In the 2nd Century, Marcion of Sinope took the Bible and a pair of scissors and cut out the parts of the Bible that didn’t conform to his understanding of Christianity. He excised the entire Old Testament and certain parts of the New Testament, which seemed to him in agreement with the Old Testament. In case you were wondering, he was told to leave the Church. On our worst days, we’re all closet Marcionites.

And therein lies the hermeneutical problem. Cherry-picking verses is never a good idea. The Bible is a whole story and in its entirety it tells a coherent and intelligible story of the human condition and God’s remedy of that condition in and through the life, death, and resurrection of Jesus. When any of us extracts verses out of context or ignores the parts of the Bible that challenge us, then we are practicing a dubious hermeneutic, one that often leads to self-justification and, eventually, to self-delusion.

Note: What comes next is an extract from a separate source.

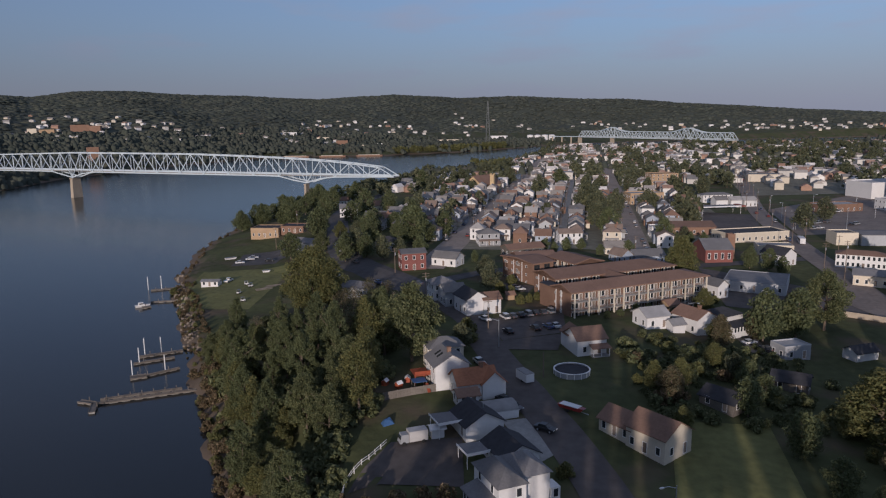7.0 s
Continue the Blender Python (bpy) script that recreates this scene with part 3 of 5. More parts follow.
# ---- houses near the street ----
def add_porch(ob, x0, x1, y0, y1, low, high, walled, roof):
    """A porch under a lean-to roof that falls towards y0."""
    s = Shape().solid([(x0 - 0.3, y0 - 0.3, low), (x1 + 0.3, y0 - 0.3, low), (x1 + 0.3, y1, high), (x0 - 0.3, y1, high)],
                      [(x0 - 0.3, y0 - 0.3, low + 0.15), (x1 + 0.3, y0 - 0.3, low + 0.15), (x1 + 0.3, y1, high + 0.15), (x0 - 0.3, y1, high + 0.15)])
    part("porch_roof", s, roof, ob)
    if walled:
        part("porch_wall", Shape().box(x0, x1, y0, y1 - 0.01, -1.0, low), WHITE, ob)
        for k in range(max(2, int((x1 - x0) / 1.3))):
            put("window", WINDOW, ob, at=pose(x0 + 0.65 + 1.3 * k, y0, 0.7))
    else:
        part("porch_floor", Shape().box(x0, x1, y0, y1, -1.0, 0.2), CONCRETE, ob)
        for px in (x0 + 0.12, (x0 + x1) / 2, x1 - 0.12):
            part("porch_post", Shape().box(px - 0.08, px + 0.08, y0, y0 + 0.16, 0.2, low + 0.03), TRIM, ob)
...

The hermeneutical question then is not what we want the biblical story to say to us, but rather what it actually, in its entire narrative, says. Of course, this requires us as a Church to engage in a communal interpretation of that narrative. Not surprisingly, we don’t always agree what the Bible is saying to us. I find the work of the Swiss theologian, Ulrich Luz, helpful here. He writes about the history of interpretation and how we should continually incorporate that tradition into our current interpretive understanding of the Bible. This cumulative approach welcomes the past in our interpretation today so we might avoid hermeneutical laziness or willful ignorance.

None of this is an exact science. We’re always struggling to discern what the biblical witness says. That’s why we need one another for, contrary to 2 Hezekiah, God does NOT only help those who help themselves.